▶ _Given material_
···

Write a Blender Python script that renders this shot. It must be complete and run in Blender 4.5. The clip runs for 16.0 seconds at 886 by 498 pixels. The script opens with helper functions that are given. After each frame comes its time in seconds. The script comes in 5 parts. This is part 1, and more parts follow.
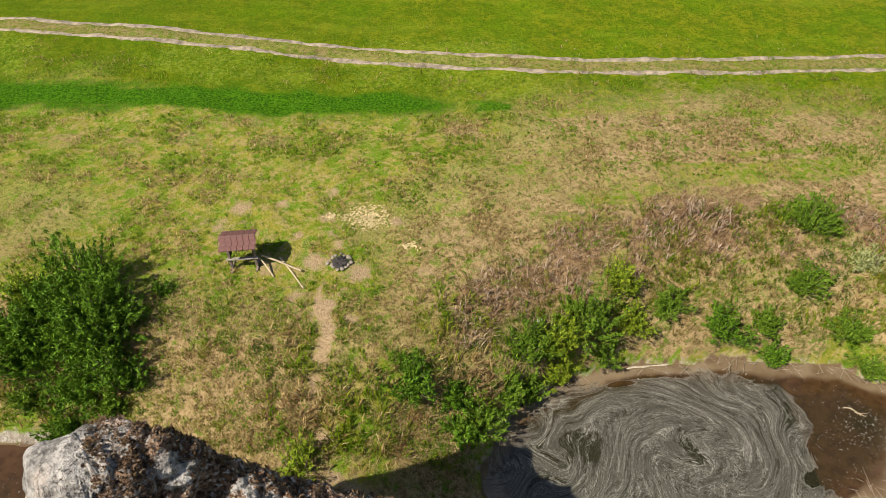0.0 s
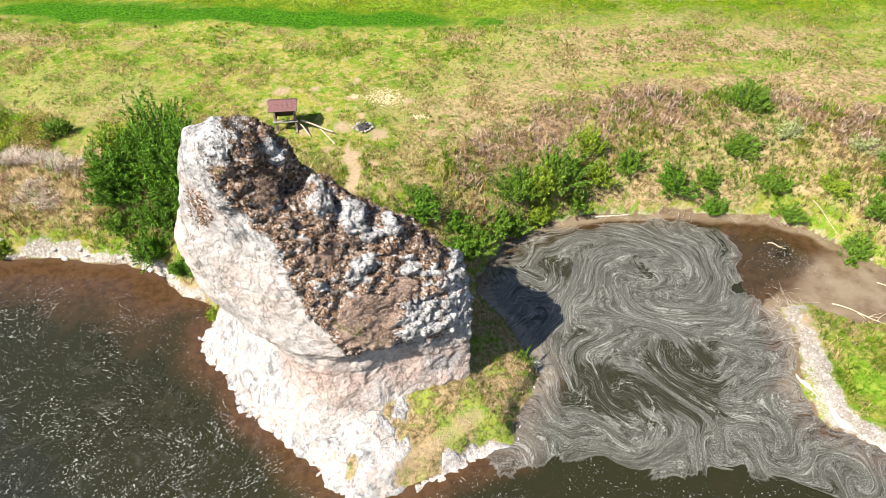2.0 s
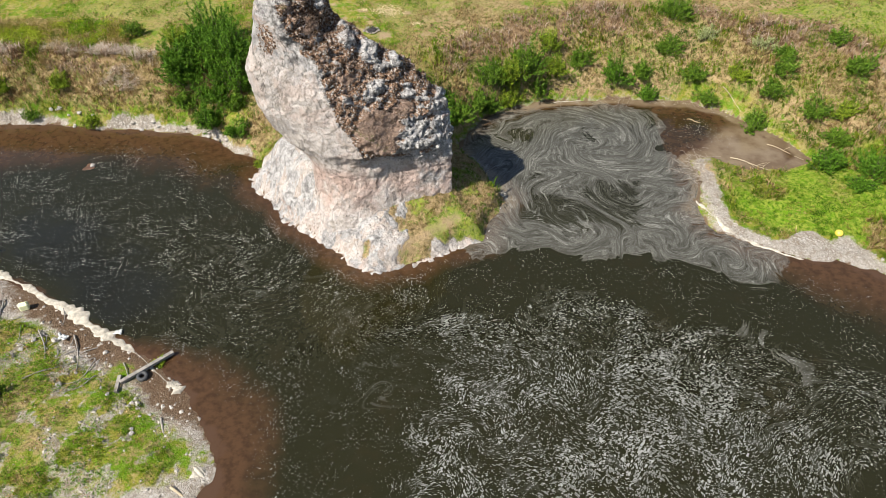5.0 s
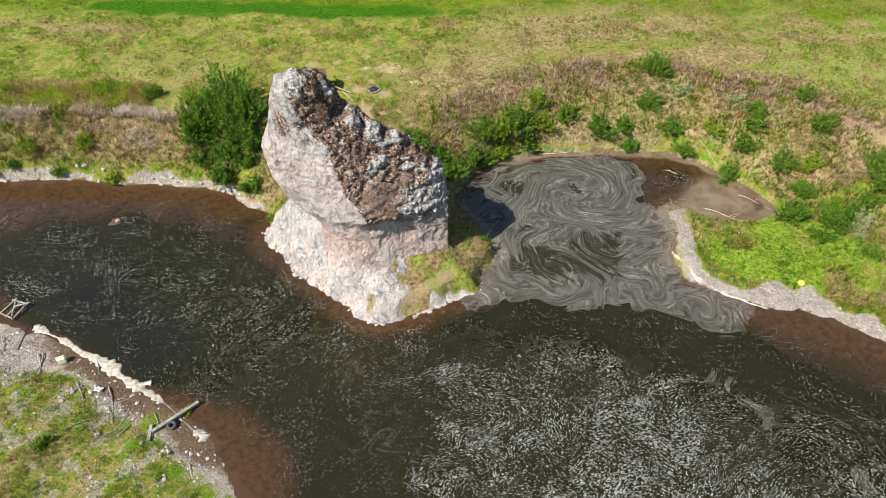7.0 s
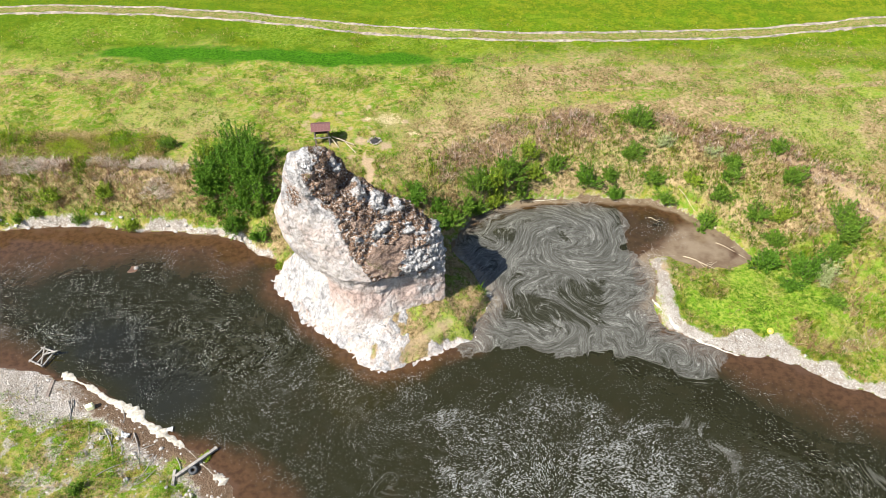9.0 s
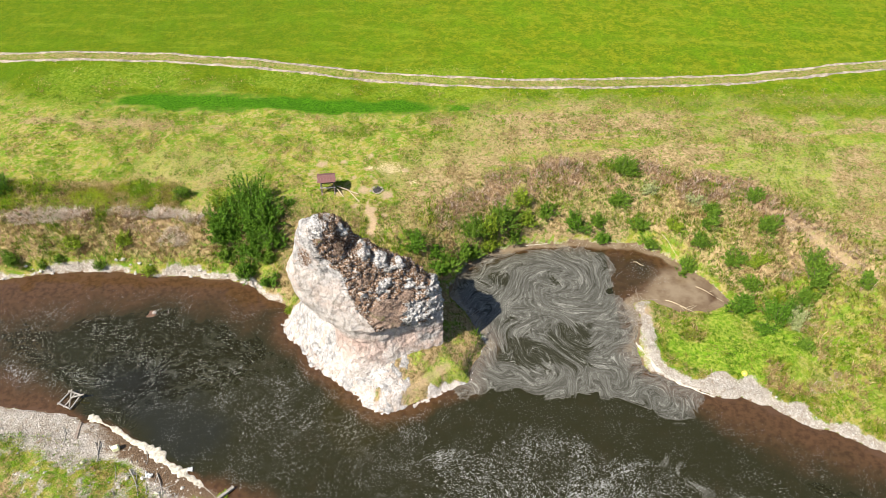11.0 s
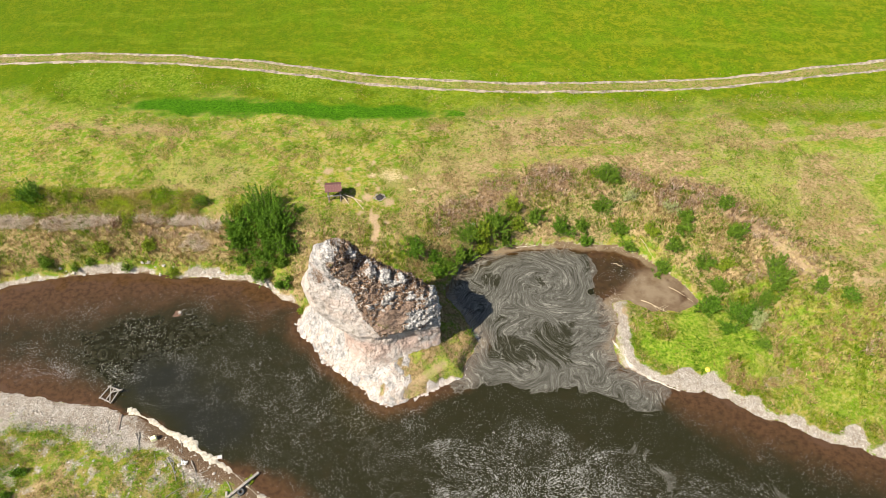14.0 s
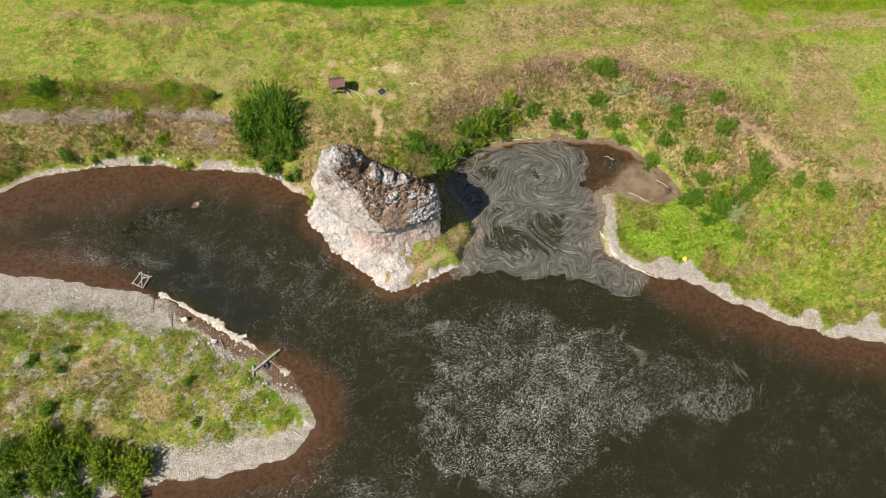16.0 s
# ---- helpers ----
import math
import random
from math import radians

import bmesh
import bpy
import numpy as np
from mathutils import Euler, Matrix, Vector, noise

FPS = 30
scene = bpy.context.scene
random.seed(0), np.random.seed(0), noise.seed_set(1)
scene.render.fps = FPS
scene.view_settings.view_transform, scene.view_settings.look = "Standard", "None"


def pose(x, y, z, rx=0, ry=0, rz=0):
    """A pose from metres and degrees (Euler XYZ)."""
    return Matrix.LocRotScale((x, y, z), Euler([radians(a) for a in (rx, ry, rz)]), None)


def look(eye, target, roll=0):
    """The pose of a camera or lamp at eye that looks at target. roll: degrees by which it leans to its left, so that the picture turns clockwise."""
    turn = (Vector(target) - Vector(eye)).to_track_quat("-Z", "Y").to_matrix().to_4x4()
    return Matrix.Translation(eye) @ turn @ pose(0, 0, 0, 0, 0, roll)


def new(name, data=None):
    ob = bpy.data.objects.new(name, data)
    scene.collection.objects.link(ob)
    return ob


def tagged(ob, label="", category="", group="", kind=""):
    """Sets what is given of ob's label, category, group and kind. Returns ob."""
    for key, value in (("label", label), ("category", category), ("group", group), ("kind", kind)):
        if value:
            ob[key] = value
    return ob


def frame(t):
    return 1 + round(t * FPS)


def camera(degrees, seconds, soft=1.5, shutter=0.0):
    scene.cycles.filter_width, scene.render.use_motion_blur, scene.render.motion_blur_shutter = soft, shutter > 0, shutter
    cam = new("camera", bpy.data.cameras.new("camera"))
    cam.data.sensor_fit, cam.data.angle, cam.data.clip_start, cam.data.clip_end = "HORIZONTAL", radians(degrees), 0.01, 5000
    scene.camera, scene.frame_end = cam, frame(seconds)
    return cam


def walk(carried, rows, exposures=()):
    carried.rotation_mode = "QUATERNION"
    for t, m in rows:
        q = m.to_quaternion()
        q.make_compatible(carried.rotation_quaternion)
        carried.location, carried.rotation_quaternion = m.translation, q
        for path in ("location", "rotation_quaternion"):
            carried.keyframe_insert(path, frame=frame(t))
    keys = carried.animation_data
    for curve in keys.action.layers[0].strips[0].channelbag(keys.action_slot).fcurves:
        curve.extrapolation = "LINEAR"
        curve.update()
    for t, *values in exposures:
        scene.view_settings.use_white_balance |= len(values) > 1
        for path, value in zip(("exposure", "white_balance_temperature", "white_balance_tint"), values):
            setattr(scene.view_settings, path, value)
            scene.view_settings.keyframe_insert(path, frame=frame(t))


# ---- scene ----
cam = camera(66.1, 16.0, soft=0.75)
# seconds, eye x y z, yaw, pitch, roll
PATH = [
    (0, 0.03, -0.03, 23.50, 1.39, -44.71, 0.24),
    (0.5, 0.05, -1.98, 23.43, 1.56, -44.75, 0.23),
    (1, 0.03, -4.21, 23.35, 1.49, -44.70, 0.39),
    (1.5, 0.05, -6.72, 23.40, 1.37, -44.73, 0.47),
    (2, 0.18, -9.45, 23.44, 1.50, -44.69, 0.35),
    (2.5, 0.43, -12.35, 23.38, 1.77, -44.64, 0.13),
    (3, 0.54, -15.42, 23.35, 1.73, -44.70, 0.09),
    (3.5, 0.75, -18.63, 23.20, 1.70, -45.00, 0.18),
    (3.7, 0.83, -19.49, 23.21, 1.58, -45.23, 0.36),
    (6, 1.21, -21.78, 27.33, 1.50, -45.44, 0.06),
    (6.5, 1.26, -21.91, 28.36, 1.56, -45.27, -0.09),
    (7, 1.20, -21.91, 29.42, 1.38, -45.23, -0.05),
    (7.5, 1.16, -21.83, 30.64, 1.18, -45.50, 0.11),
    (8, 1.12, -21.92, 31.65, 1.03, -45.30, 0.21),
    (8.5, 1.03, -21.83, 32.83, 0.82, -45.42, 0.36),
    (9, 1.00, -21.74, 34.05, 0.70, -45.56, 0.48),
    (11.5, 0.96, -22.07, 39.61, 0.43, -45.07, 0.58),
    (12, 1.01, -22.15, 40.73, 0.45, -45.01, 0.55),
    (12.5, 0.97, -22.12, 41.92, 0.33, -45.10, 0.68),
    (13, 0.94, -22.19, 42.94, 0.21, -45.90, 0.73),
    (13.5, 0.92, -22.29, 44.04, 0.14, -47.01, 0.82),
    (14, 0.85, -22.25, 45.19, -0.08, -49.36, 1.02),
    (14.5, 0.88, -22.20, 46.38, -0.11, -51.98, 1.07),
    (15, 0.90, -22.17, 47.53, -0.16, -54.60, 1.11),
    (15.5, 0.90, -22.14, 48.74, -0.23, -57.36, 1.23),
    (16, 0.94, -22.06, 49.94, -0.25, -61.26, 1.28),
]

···

▶ _Task directions_
What is the number of lines in this material that hold the string "Euler"? Answer with that number only.

▶ _Task answer_
3